→ **WHAT IS REQUIRED**: Only one span of the listing below is wanted: the lines from the one with "4. This part finishes the script." through the one with "blue-grey pancake ice", reproduced exactly, both ends kept.

→ **MATERIAL FOR THIS TASK**:
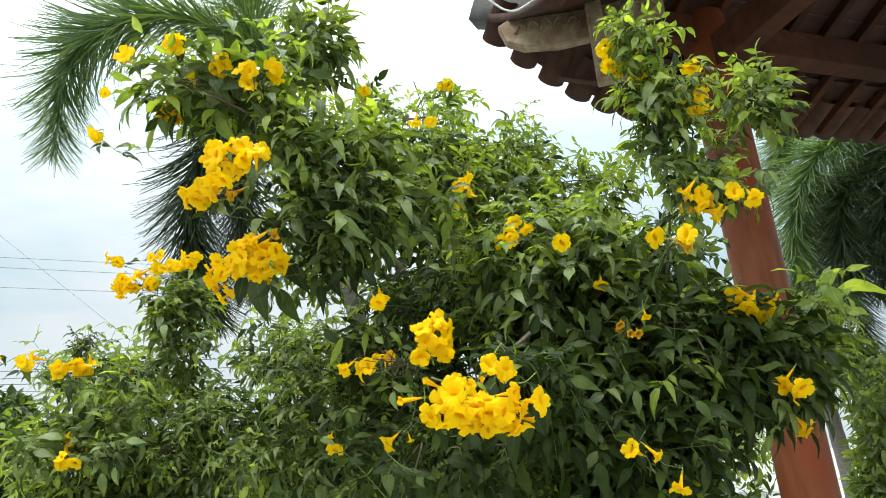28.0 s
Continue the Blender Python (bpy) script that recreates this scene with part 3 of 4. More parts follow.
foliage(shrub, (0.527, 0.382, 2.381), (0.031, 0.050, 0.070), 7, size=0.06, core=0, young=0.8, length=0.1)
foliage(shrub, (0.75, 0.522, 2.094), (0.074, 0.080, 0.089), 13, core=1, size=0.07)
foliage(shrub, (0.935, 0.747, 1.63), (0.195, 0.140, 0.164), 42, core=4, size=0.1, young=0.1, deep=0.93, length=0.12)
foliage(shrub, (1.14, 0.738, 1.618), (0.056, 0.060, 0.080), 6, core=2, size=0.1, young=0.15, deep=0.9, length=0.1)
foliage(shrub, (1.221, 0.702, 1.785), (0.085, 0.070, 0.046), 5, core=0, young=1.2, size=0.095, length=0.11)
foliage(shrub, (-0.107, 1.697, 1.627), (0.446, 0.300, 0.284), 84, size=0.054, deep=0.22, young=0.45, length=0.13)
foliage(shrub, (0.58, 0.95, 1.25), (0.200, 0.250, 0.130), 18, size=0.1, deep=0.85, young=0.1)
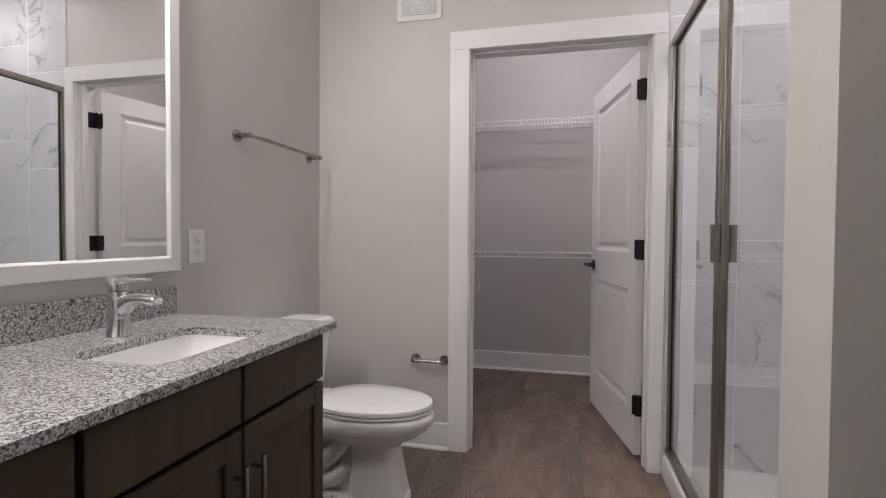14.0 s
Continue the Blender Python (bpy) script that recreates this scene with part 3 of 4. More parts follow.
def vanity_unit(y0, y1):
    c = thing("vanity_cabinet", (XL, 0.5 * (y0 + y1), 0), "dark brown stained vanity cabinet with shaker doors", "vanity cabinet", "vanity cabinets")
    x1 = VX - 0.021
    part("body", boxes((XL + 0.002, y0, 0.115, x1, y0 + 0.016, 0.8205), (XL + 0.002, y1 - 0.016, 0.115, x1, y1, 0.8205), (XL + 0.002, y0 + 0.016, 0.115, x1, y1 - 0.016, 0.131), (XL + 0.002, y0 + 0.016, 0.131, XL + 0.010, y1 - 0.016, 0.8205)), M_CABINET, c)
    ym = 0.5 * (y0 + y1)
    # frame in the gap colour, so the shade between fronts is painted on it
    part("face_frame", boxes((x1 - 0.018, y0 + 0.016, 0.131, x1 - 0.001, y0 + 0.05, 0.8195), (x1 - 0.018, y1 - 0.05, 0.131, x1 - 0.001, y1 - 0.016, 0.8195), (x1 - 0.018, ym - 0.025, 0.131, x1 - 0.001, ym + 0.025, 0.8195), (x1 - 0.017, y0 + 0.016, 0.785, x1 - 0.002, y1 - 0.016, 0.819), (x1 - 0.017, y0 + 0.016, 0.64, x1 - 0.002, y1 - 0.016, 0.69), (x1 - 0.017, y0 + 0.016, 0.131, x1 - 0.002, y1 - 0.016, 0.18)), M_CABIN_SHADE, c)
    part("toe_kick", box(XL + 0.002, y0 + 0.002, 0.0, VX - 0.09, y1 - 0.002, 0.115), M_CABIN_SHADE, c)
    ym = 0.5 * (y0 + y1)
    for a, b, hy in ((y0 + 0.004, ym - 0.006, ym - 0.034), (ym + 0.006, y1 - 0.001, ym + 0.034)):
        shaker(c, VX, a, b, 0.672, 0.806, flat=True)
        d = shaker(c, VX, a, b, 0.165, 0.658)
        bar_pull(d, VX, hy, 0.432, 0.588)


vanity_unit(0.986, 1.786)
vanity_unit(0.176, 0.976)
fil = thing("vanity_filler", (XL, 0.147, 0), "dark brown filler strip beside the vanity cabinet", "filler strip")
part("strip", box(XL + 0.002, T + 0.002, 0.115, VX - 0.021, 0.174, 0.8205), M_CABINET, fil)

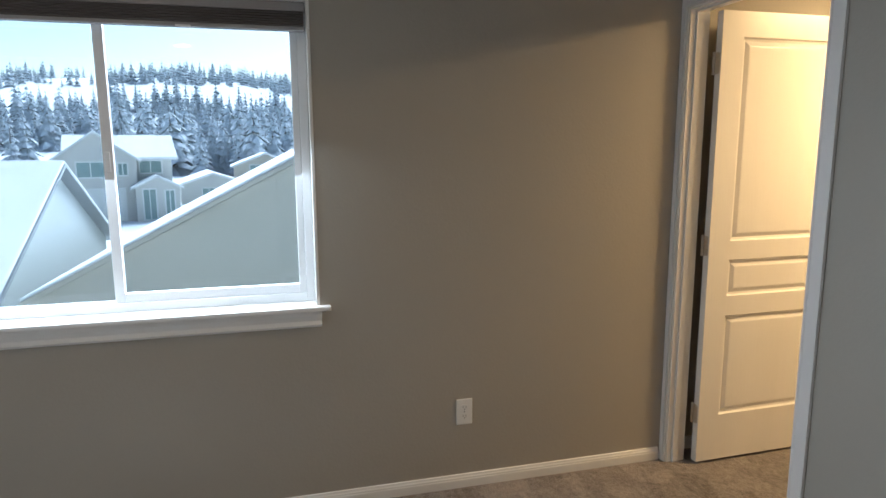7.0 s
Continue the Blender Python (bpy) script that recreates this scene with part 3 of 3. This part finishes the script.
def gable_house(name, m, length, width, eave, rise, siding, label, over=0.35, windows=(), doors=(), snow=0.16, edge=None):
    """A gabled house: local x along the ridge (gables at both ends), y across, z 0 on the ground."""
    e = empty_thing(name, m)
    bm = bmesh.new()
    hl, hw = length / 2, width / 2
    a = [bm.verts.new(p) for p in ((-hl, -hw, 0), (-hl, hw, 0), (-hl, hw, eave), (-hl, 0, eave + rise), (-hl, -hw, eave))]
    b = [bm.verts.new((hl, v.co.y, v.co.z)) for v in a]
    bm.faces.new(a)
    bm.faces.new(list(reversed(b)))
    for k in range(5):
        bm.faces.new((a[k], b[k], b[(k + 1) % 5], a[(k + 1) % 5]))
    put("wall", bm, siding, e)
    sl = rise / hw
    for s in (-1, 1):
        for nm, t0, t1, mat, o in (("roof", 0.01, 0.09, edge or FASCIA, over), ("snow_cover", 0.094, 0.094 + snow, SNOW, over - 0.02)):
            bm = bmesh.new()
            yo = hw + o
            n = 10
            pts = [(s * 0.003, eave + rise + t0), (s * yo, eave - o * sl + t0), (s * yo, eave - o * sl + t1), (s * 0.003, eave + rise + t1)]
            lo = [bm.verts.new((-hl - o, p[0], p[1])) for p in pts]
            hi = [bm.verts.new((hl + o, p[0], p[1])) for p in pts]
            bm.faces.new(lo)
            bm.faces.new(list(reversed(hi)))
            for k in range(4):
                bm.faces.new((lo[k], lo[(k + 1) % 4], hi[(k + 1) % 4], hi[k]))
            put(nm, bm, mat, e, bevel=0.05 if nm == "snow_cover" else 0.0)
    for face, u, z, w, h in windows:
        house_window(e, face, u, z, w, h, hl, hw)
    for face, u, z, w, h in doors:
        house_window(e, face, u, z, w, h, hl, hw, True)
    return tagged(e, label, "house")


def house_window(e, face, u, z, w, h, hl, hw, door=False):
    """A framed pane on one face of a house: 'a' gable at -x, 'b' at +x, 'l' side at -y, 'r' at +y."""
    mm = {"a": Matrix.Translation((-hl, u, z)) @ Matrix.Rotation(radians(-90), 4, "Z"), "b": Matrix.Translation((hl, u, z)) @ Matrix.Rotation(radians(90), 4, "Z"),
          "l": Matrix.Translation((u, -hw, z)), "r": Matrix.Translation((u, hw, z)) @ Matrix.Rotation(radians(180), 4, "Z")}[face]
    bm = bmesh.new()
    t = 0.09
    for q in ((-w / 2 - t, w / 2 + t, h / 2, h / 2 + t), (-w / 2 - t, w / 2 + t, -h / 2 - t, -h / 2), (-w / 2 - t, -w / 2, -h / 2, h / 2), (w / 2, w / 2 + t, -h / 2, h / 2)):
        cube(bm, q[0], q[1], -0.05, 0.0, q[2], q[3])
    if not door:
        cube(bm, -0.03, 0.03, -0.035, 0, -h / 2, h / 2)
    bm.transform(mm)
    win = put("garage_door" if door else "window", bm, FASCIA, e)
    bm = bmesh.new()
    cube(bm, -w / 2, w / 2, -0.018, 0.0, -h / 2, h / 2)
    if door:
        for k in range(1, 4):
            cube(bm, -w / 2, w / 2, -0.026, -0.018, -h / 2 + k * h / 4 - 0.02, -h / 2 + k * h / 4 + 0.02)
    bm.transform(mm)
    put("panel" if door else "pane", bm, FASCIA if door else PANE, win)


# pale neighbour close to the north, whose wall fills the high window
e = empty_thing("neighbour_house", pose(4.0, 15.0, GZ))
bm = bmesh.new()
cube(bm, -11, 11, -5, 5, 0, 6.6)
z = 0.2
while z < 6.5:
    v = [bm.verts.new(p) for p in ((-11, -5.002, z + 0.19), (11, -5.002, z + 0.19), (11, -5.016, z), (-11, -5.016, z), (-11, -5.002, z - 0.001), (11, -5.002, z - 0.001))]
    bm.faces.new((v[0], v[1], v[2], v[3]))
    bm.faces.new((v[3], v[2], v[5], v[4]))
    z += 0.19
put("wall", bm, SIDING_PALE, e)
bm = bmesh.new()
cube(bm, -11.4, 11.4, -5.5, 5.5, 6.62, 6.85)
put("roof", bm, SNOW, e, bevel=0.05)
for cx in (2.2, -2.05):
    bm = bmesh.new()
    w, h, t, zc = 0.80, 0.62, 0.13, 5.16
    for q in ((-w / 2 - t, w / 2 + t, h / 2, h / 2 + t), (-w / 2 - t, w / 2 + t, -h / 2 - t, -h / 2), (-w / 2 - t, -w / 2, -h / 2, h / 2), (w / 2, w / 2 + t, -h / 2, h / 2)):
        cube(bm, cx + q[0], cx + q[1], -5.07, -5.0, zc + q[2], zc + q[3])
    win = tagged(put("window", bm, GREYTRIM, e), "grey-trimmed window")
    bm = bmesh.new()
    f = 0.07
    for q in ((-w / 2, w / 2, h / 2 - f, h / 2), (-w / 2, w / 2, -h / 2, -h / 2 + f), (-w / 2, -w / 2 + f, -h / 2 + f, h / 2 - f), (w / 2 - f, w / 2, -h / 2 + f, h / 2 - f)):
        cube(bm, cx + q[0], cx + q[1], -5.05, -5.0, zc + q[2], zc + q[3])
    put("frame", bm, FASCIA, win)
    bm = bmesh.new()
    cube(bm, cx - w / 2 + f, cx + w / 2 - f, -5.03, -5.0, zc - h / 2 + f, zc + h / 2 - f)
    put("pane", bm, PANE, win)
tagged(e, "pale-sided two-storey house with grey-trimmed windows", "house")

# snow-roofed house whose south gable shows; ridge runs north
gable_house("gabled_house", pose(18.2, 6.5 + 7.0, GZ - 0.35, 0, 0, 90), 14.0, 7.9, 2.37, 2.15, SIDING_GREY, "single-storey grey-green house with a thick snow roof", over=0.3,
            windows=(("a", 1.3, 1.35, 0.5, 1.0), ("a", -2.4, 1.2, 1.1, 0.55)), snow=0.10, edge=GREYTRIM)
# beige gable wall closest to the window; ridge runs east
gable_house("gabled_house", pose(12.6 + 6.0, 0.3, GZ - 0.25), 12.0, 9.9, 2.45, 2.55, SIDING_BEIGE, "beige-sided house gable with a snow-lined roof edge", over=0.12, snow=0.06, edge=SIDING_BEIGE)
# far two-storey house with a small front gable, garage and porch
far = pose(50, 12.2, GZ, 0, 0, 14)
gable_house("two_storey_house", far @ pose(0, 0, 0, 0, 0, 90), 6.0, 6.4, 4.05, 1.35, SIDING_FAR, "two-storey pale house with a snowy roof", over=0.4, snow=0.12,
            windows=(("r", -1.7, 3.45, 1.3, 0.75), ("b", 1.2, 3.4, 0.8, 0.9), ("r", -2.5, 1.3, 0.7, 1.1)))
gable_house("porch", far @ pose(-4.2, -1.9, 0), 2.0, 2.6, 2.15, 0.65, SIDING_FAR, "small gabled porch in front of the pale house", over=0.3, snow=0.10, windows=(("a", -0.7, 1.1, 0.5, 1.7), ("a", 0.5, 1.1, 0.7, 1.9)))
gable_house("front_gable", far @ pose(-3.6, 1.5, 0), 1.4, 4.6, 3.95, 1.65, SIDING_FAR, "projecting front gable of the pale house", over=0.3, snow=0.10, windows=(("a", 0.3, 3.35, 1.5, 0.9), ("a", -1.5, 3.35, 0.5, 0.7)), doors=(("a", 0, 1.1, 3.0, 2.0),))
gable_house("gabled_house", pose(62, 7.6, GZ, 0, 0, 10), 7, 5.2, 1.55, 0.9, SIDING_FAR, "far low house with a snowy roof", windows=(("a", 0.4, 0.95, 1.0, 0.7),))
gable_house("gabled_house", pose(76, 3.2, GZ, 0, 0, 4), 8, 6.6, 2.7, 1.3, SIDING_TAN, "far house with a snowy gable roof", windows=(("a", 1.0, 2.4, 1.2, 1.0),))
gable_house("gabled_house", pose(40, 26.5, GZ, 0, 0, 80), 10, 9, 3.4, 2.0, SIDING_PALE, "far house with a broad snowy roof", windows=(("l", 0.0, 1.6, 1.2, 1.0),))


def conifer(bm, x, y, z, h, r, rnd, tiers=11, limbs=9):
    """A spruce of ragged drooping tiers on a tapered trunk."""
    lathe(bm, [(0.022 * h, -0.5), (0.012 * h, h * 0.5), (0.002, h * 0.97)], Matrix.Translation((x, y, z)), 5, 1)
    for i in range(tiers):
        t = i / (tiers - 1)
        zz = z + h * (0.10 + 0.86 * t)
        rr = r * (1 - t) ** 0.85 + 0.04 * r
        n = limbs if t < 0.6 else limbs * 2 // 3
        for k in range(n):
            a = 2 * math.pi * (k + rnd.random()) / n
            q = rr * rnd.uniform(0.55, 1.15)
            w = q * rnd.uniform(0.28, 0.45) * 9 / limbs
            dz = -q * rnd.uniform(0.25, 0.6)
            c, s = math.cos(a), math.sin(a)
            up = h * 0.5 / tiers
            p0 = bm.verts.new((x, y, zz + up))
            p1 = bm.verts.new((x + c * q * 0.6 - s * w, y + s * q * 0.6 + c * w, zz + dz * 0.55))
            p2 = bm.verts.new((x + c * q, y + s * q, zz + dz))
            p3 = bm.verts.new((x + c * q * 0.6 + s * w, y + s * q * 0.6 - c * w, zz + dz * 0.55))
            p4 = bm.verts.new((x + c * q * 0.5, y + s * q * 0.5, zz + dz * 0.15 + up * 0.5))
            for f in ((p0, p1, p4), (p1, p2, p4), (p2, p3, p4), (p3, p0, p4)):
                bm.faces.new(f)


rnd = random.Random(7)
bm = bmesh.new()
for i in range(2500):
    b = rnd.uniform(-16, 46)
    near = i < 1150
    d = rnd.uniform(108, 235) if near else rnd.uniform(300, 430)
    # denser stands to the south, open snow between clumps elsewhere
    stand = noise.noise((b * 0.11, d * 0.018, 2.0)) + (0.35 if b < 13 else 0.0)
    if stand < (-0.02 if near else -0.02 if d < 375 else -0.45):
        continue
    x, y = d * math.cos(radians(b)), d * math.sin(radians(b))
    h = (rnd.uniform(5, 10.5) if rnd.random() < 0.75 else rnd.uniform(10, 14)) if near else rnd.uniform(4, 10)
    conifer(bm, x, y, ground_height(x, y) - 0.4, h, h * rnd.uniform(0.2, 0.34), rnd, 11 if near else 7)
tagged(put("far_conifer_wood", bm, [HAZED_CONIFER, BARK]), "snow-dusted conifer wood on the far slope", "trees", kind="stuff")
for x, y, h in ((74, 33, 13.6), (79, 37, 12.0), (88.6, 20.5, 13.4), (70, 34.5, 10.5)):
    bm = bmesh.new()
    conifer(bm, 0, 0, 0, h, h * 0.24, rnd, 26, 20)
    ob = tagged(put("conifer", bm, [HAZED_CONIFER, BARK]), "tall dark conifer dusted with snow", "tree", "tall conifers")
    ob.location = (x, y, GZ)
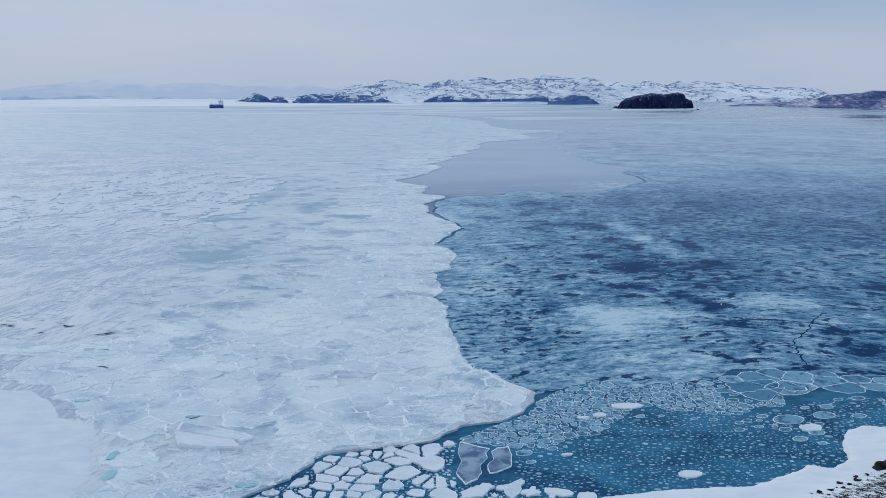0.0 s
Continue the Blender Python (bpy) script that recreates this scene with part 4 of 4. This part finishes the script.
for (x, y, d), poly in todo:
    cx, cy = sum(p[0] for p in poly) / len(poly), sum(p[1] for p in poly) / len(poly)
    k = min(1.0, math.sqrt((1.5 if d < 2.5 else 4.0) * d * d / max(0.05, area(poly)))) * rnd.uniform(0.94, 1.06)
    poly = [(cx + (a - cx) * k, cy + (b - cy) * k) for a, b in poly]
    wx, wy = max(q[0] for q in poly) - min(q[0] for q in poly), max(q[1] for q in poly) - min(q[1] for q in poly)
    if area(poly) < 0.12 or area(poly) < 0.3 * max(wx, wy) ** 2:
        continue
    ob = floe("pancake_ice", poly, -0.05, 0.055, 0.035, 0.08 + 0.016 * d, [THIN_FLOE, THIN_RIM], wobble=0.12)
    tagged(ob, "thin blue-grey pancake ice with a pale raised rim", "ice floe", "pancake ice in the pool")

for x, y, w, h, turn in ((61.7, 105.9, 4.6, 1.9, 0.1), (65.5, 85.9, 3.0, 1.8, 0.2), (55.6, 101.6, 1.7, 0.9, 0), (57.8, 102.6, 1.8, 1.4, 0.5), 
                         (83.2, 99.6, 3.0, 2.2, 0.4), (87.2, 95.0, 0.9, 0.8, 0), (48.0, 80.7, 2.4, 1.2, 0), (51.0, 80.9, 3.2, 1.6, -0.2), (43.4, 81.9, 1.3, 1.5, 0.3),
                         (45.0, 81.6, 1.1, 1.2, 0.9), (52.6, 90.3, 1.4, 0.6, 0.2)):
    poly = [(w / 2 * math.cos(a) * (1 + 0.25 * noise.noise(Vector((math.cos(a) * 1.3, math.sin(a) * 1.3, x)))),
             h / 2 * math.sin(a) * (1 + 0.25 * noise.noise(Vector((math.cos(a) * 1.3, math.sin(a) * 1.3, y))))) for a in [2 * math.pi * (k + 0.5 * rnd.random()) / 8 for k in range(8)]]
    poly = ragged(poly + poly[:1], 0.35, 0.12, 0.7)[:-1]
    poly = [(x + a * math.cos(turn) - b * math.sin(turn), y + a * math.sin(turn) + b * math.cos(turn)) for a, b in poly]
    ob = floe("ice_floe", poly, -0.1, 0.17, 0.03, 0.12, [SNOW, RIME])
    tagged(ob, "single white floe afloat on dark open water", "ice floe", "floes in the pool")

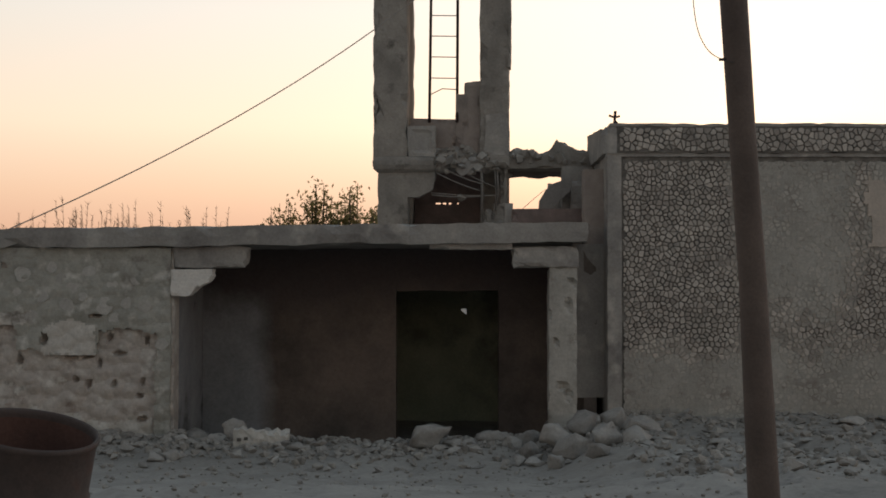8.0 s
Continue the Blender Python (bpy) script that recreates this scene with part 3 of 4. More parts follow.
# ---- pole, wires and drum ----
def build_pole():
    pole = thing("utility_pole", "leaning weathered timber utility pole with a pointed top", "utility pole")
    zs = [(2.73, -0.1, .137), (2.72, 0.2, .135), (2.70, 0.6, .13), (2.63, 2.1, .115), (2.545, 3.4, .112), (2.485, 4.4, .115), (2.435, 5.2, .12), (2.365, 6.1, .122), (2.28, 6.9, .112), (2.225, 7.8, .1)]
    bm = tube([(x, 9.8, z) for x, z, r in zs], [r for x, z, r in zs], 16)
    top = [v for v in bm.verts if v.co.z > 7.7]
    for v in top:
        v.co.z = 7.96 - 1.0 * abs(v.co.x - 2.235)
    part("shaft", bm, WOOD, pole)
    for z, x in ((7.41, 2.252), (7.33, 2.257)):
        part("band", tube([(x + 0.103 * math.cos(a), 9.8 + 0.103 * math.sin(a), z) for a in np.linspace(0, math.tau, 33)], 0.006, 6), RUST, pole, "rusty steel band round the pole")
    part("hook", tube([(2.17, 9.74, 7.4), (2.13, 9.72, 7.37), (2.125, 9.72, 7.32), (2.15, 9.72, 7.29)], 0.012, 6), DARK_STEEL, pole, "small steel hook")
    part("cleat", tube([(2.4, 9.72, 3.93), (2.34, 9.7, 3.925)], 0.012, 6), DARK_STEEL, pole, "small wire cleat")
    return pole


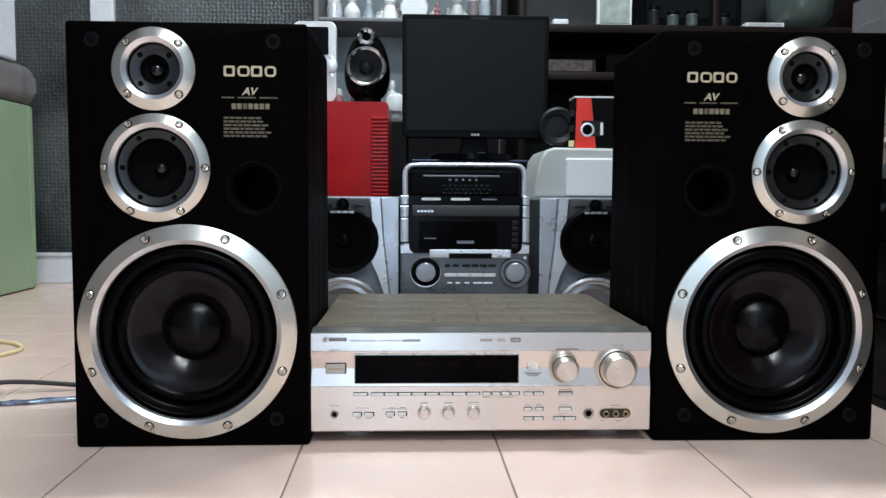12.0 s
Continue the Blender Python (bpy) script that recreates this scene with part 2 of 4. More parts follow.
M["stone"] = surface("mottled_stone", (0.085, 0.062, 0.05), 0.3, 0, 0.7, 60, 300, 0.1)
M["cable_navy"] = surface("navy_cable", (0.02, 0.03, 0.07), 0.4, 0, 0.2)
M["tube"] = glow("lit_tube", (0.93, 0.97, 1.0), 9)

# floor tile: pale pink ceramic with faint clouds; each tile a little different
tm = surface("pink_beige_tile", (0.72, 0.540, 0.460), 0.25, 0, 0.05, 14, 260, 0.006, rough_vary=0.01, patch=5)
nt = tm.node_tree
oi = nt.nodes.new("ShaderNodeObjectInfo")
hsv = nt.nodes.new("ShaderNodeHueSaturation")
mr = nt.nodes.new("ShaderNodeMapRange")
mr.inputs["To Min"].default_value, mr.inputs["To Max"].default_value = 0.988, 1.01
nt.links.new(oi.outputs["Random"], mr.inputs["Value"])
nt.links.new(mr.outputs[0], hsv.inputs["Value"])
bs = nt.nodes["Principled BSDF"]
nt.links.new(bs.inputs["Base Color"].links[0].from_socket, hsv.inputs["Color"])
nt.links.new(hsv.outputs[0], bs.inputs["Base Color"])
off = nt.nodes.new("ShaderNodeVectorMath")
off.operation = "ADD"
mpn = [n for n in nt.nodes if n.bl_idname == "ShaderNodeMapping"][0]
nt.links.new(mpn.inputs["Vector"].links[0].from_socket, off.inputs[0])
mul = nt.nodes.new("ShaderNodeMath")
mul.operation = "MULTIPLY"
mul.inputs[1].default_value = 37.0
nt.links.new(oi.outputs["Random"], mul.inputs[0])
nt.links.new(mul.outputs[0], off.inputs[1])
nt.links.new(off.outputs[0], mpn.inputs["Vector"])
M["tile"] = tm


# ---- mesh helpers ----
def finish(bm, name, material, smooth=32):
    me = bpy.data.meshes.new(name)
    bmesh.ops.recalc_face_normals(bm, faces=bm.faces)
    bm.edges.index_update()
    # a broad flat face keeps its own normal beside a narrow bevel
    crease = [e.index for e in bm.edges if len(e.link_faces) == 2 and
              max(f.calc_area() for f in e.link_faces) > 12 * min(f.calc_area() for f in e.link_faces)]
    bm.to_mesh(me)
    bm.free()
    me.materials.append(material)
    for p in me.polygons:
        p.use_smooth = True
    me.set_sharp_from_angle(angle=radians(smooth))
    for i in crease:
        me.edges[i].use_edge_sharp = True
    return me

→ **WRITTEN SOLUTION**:
Continue the Blender Python (bpy) script that recreates this scene with part 4 of 4. This part finishes the script.
for (x, y, d), poly in todo:
    cx, cy = sum(p[0] for p in poly) / len(poly), sum(p[1] for p in poly) / len(poly)
    k = min(1.0, math.sqrt((1.5 if d < 2.5 else 4.0) * d * d / max(0.05, area(poly)))) * rnd.uniform(0.94, 1.06)
    poly = [(cx + (a - cx) * k, cy + (b - cy) * k) for a, b in poly]
    wx, wy = max(q[0] for q in poly) - min(q[0] for q in poly), max(q[1] for q in poly) - min(q[1] for q in poly)
    if area(poly) < 0.12 or area(poly) < 0.3 * max(wx, wy) ** 2:
        continue
    ob = floe("pancake_ice", poly, -0.05, 0.055, 0.035, 0.08 + 0.016 * d, [THIN_FLOE, THIN_RIM], wobble=0.12)
    tagged(ob, "thin blue-grey pancake ice with a pale raised rim", "ice floe", "pancake ice in the pool")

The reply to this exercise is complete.